GPS is such an integral part of modern technology, from portable GPS locators to in-car navigation to drones, that it’s hard to imagine life without it. However, there are a number of situations where GPS is not available, due to factors like tall buildings which block the satellite signals that GPS relies on. In other cases, GPS signals can be deliberately blocked or jammed, preventing it from working correctly.
An alternative form of navigation is required for everything from navigating large vehicles to searching for dark matter in the far flung corners of space. Now, researchers at Imperial College London have created a quantum “compass” that allows navigation without reliance on satellites. The instrument, technically called a “standalone quantum accelerometer,” is small enough to be transportable and was shown off recently at the National Quantum Technologies Showcase.
An accelerometer is a tool used to measure the changes in an object’s velocity over time, and is a common piece of technology that you likely have embedded in your phone. With information about the original position of an object and information about its velocity, location can be determined. However, the problem with basic accelerometers is that their accuracy becomes poor over time without an external reference to recalibrate them. This means they are not useful for jobs where exact location specificity is required such as navigation.

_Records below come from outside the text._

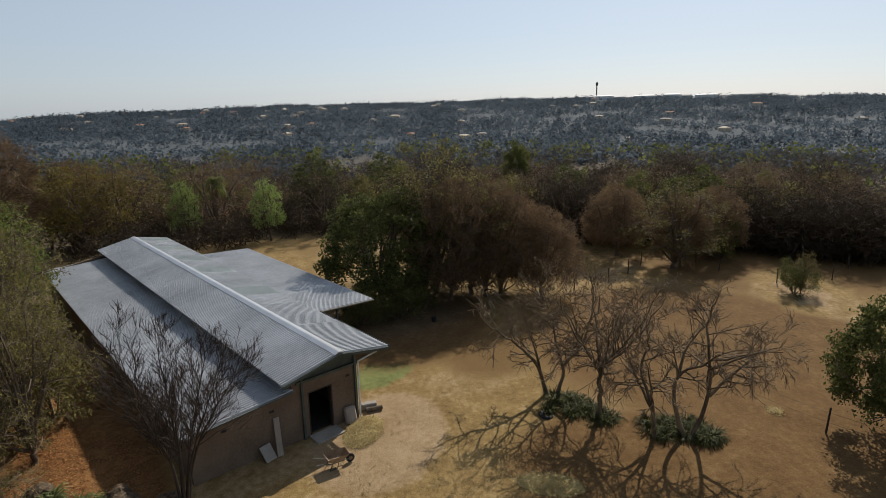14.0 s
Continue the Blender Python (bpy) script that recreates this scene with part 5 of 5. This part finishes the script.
loose("bucket", pose(36.58, 8.55, 0.0), bm, RUBBER, "black rubber feed bucket under the trees", "bucket")


def tyre(x, y):
    top = thing("tyre", pose(x, y, 0.10, 12, 5, 0), "old black tyre lying at the edge of a plant bed", "tyre")
    bm = bmesh.new()
    rings = []
    for i in range(24):
        a = 2 * math.pi * i / 24
        rings.append([bm.verts.new(((0.27 + 0.12 * math.cos(q)) * math.cos(a), (0.27 + 0.12 * math.cos(q)) * math.sin(a), 0.10 * math.sin(q))) for q in [2 * math.pi * k / 10 for k in range(10)]])
    for i in range(24):
        for k in range(10):
            bm.faces.new((rings[i][k], rings[(i + 1) % 24][k], rings[(i + 1) % 24][(k + 1) % 10], rings[i][(k + 1) % 10]))
    part("casing", bm, RUBBER, top, "", True)


tyre(24.68, 0.28)

top = thing("crate", pose(-1.57, 23.44, 0, 0, 0, 30), "grey plastic crate half hidden by a bare tree", "crate")
part("body", boxes((-0.32, 0.32, -0.22, 0.22, 0.0, 0.36), bevel=0.015), DARK_INSIDE, top)
part("lid", boxes((-0.34, 0.34, -0.24, 0.24, 0.365, 0.41), bevel=0.01), CONCRETE, top, "dusty grey lid")
top = thing("water_trough", pose(-3.69, 62.99, 0.03, 0, 0, 25), "pale concrete trough at the arena's shaded side", "trough")
part("basin", boxes((-1.3, 1.3, -0.45, 0.45, 0, 0.15), (-1.3, -1.18, -0.45, 0.45, 0.15, 0.75), (1.18, 1.3, -0.45, 0.45, 0.15, 0.75), (-1.18, 1.18, -0.45, -0.33, 0.15, 0.75), (-1.18, 1.18, 0.33, 0.45, 0.15, 0.75)), CONCRETE, top)


def straw_heap(name, x, y, rx, ry, tall, count, seed, label):
    rng = np.random.default_rng(seed)
    m = count
    a, q = rng.uniform(0, 6.28, m), np.sqrt(rng.random(m))
    px, py = x + rx * q * np.cos(a), y + ry * q * np.sin(a)
    pz = tall * (1 - q ** 2) * rng.uniform(0.2, 1.0, m) + 0.02
    spots = np.stack([px, py, pz], 1)
    d = unit(rng.normal(0, 1, (m, 3)) * (1, 1, 0.25))
    s = rng.uniform(0.1, 0.28, (m, 1))
    w = unit(np.cross(d, (0, 0, 1.0))) * 0.008
    v = np.stack([spots - w, spots + w, spots + d * s + w * 0.5 + (0, 0, 0.01), spots + d * s - w * 0.5], 1).reshape(-1, 3)
    o = np.arange(m)[:, None] * 4
    return tagged(new(name, mesh_of(name, v, [o + [0, 1, 2, 3]], STRAW)), label, "straw", kind="stuff")


straw_heap("straw_heap", 21.90, 8.85, 1.4, 0.85, 0.36, 4500, 1, "trampled heap of greenish straw by the door")
straw_heap("straw_patch", 19.36, 0.05, 0.7, 1.5, 0.22, 4500, 2, "spread of bright yellow straw on the ground")
straw_heap("dung_heap", 27.05, -10.97, 0.5, 0.4, 0.12, 500, 3, "small scattered straw heap on the bare earth")


# ---- fences ----
def fence(points, label, tall=1.25):
    top = thing("wire_fence", pose(0, 0, 0), label, "fence")
    rng = random.Random(len(points))
    for x, y in points:
        bm = bmesh.new()
        z = float(height(x, y))
        rod(bm, (x, y, z - 0.2), (x + rng.uniform(-0.08, 0.08), y + rng.uniform(-0.08, 0.08), z + tall * rng.uniform(0.95, 1.1)), 0.05, 0.042, 7)
        part("post", bm, DARK_WOOD, top)
    for (x0, y0), (x1, y1) in zip(points, points[1:]):
        for share in (0.45, 0.85):
            w = Wood()
            s = np.linspace(0, 1, 6)[:, None]
            a, b = np.array([x0, y0, float(height(x0, y0)) + tall * share]), np.array([x1, y1, float(height(x1, y1)) + tall * share])
            w.tube(a + (b - a) * s - np.array([0, 0, 0.1]) * 4 * s * (1 - s), np.full(6, 0.006), 4)
            ob = new("wire", mesh_of("wire", np.concatenate(w.v), [np.concatenate(w.q)], WIRE))
            ob.parent = top


fence([(22.1, -18.3), (25.4, -12.6), (29.9, -8.4), (35.2, -5.5), (40.2, -3.2), (45.0, -1.5), (47.8, -4.5), (50.9, -6.4), (54.0, -7.9)], "sagging wire fence on thin wooden posts round the paddock")
fence([(55.7, -13.2), (53.0, -14.6), (49.7, -18.4), (51.2, -23.2), (55.3, -26.2), (59.5, -28.5)], "wire fence on thin posts at the paddock's far side")
fence([(-41.3, 79.6), (-35.8, 81.8), (-30.3, 84.0), (-25.8, 86.9)], "low post fence beyond the arena")


# ---- loose leaves and grass ----
def loose_leaves(name, seed, patches, count, size, material, label, category):
    rng = np.random.default_rng(seed)
    spots = []
    for cx, cy, rx, ry, turn, share in patches:
        m = int(count * share)
        a, q = rng.uniform(0, 6.28, m), np.sqrt(rng.random(m)) * 1.15
        u, w = rx * q * np.cos(a), ry * q * np.sin(a)
        c, s = math.cos(radians(turn)), math.sin(radians(turn))
        spots.append(np.stack([cx + u * c - w * s, cy + u * s + w * c, np.full(m, 0.03)], 1))
    spots = np.concatenate(spots)
    spots = spots[(in_arena(spots[:, 0], spots[:, 1]) < 0.5) & (near_barn(spots[:, 0], spots[:, 1]) > 0.2)]
    m = len(spots)
    spots[:, 2] += rng.uniform(0, 0.04, m)
    d = unit(rng.normal(0, 1, (m, 3)) * (1, 1, 0.18))
    w = unit(np.cross(d, rng.normal(0, 0.25, (m, 3)) + (0, 0, 1.0)))
    k = size * rng.uniform(0.5, 1.4, (m, 1))
    v = np.stack([spots, spots + d * k * 0.7 + w * k * 0.45, spots + d * k * 1.4, spots + d * k * 0.7 - w * k * 0.45], 1).reshape(-1, 3)
    f = [np.arange(m)[:, None] * 4 + [0, 1, 2, 3]]
    return tagged(new(name, mesh_of(name, v, f, material)), label, category, kind="stuff")


loose_leaves("fallen_leaves", 1, [(10.6, 19.8, 8.5, 6, 30, 0.4), (15.9, 25.4, 4, 9, -37, 0.25), (-3.0, 21.3, 7, 4.5, 0, 0.2), (8.9, 26.9, 8, 6, 0, 0.15)], 60000, 0.065, LITTER, "orange-brown fallen leaves on the ground", "leaves")


def grass(name, seed, patches, count, material, label):
    rng = np.random.default_rng(seed)
    spots = []
    for cx, cy, rx, ry, share in patches:
        m = int(count * share)
        a, q = rng.uniform(0, 6.28, m), np.sqrt(rng.random(m))
        spots.append(np.stack([cx + rx * q * np.cos(a), cy + ry * q * np.sin(a), np.full(m, -0.02)], 1))
    p = np.concatenate(spots)
    p = p[(in_arena(p[:, 0], p[:, 1]) < 0.3) & (near_barn(p[:, 0], p[:, 1]) > 0.3)]
    p = np.repeat(p, 5, 0) + rng.normal(0, 0.07, (len(p) * 5, 3)) * (1, 1, 0)
    m = len(p)
    d = unit(rng.normal(0, 0.6, (m, 3)) * (1, 1, 0) + (0, 0, 1.0))
    s = rng.uniform(0.04, 0.13, (m, 1))
    w = unit(np.cross(d, rng.normal(0, 1, (m, 3)))) * 0.009
    v = np.stack([p - w, p + w, p + d * s], 1).reshape(-1, 3)
    return tagged(new(name, mesh_of(name, v, [np.arange(m)[:, None] * 3 + [0, 1, 2]], material)), label, "grass", kind="stuff")


grass("dry_grass", 1, [(-14.8, 25.2, 9, 9, 0.35), (22.3, 1.4, 7, 9, 0.4), (30.1, -3.8, 8, 8, 0.25)], 12000, STRAW, "short dry straw-coloured winter grass")
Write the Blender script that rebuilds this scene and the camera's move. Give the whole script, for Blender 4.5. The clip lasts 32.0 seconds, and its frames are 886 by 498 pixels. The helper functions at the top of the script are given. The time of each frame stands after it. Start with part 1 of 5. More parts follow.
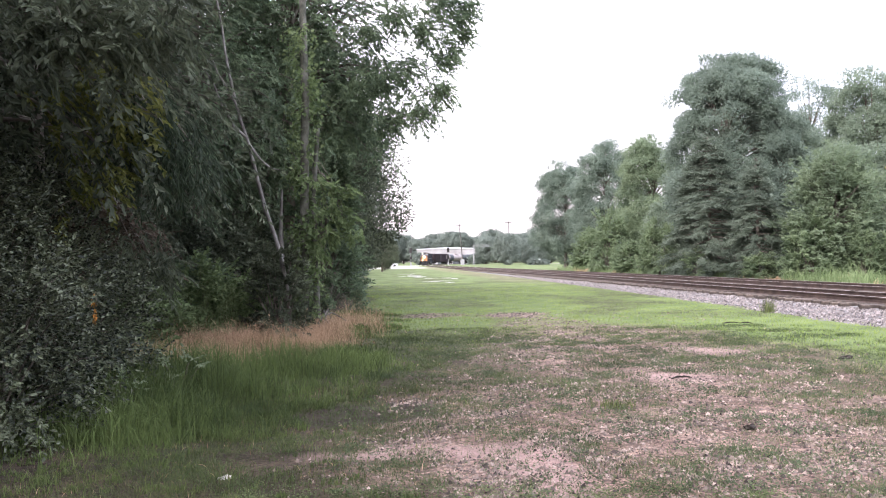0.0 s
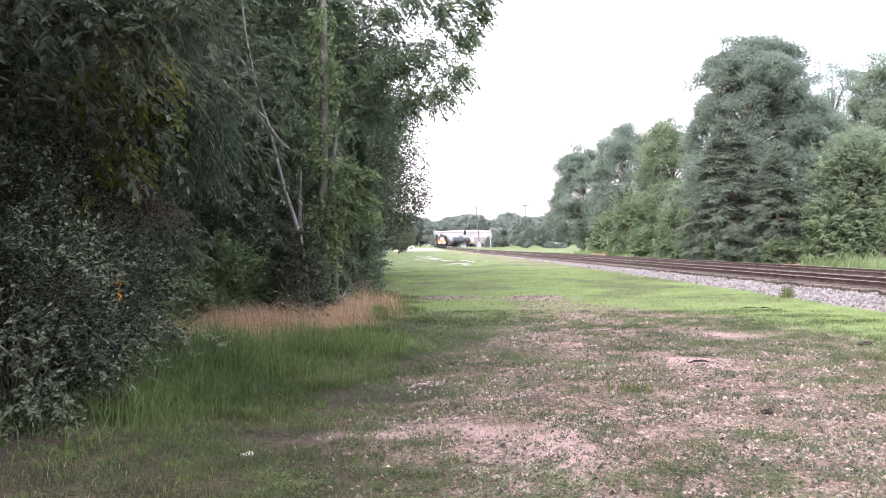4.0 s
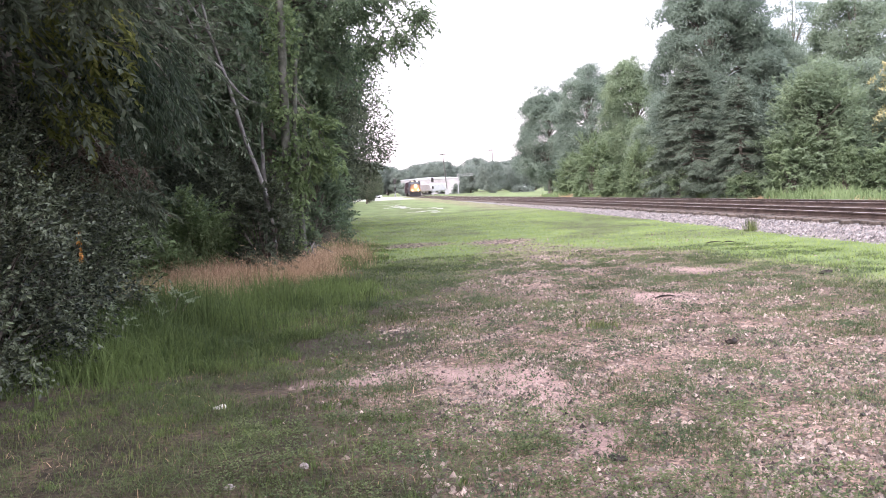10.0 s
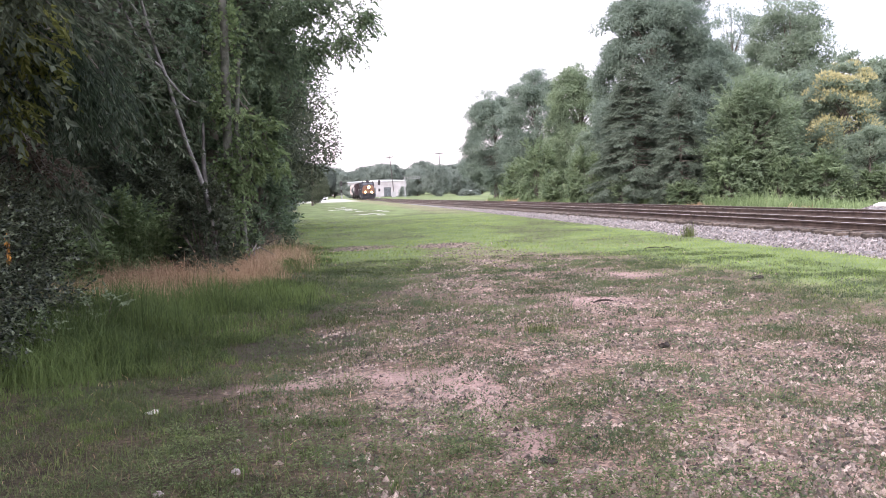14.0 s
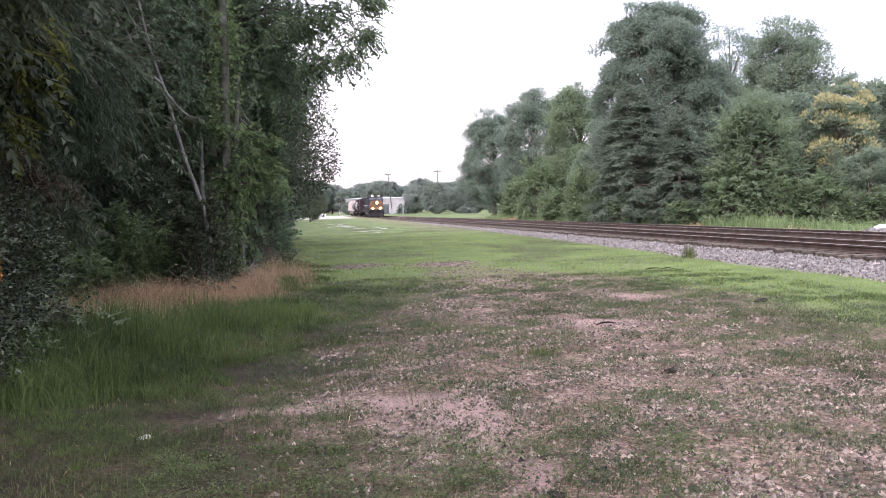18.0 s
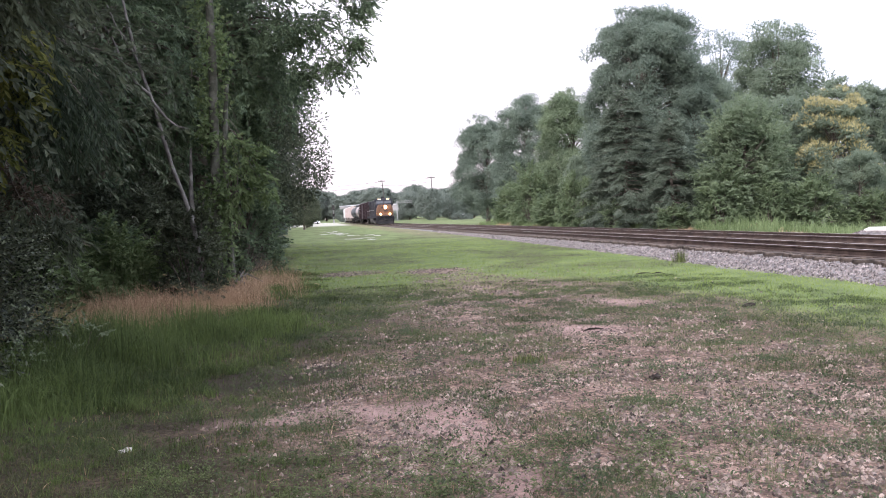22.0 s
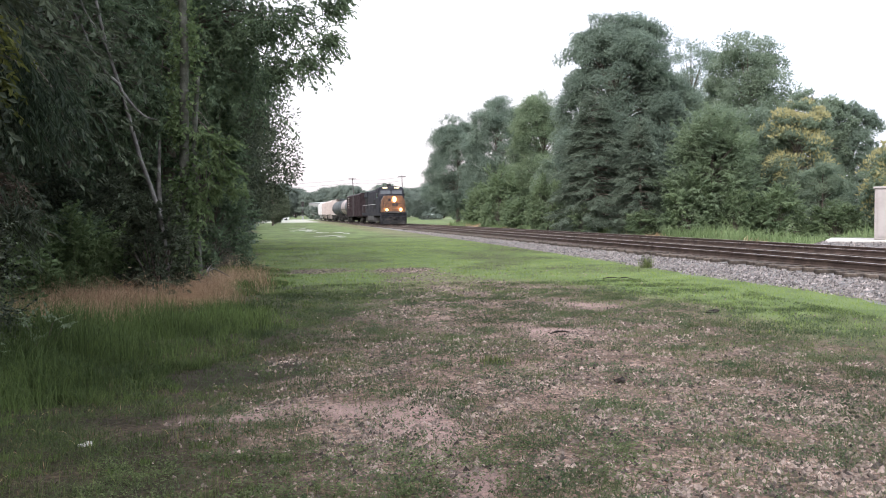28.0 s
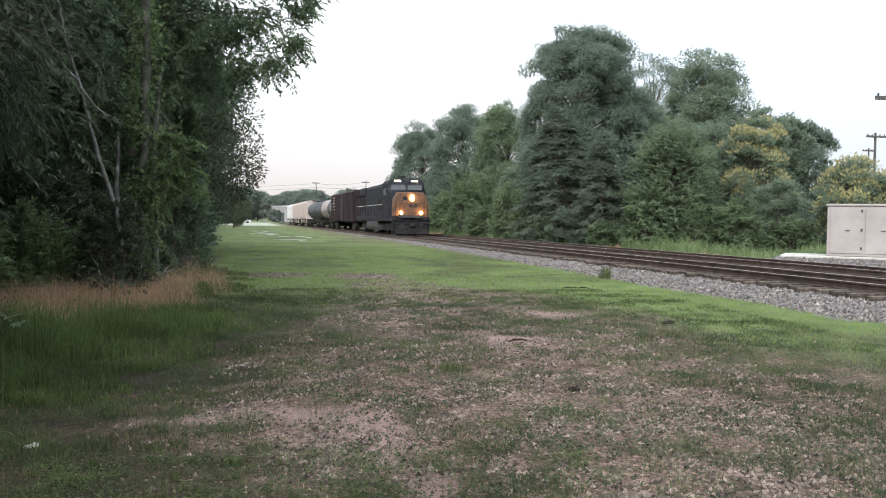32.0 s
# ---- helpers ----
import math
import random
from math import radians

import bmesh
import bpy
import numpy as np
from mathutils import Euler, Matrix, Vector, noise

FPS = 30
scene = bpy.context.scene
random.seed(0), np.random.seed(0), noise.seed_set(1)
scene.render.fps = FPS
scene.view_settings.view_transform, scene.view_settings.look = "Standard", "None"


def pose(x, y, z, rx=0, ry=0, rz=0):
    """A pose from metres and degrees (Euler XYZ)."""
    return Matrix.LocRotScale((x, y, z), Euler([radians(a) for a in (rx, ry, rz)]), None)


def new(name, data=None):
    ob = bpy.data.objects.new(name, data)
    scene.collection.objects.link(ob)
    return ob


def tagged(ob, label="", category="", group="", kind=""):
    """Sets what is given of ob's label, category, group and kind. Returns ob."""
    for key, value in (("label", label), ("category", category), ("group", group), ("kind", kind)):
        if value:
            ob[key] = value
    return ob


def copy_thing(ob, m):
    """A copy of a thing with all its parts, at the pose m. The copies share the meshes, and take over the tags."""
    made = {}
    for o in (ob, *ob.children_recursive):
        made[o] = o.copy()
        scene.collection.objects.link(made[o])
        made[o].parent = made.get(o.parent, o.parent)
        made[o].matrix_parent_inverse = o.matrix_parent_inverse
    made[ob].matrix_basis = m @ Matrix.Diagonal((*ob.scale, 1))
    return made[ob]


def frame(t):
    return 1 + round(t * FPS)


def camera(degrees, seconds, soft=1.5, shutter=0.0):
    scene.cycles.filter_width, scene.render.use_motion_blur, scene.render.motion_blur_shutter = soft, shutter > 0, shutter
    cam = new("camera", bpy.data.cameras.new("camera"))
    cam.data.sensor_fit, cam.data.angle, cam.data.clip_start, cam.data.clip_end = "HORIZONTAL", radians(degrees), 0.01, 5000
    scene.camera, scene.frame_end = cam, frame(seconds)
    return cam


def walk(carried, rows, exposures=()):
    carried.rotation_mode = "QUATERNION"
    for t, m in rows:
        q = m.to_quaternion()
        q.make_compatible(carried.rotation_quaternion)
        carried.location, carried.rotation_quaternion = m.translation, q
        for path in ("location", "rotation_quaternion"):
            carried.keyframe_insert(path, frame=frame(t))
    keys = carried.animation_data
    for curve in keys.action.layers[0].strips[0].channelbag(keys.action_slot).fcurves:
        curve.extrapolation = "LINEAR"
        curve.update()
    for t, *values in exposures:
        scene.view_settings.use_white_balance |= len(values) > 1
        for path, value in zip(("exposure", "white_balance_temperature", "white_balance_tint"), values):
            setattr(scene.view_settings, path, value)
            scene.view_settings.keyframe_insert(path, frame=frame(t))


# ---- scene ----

The newly developed quantum accelerometer, on the other hand, has a very high level of accuracy. It achieves this by measuring the movements of supercool atoms, which are cooled to such a degree that they display quantum behavior: they are both particles and waves. The wave properties of the atoms are effected by acceleration, so the scientists examine the movements of the atoms by creating an atom interferometer — a tool which measures the displacement of waves. This means that the accelerometer can measure movement through space in a highly accurate way.
The device is still too large to fit into a compact space, but it is appropriate for use on ships and trains which need to be precisely located when GPS may not be available. Its large size is due to the powerful lasers that are required to get the atoms cold enough for the accelerometer to work.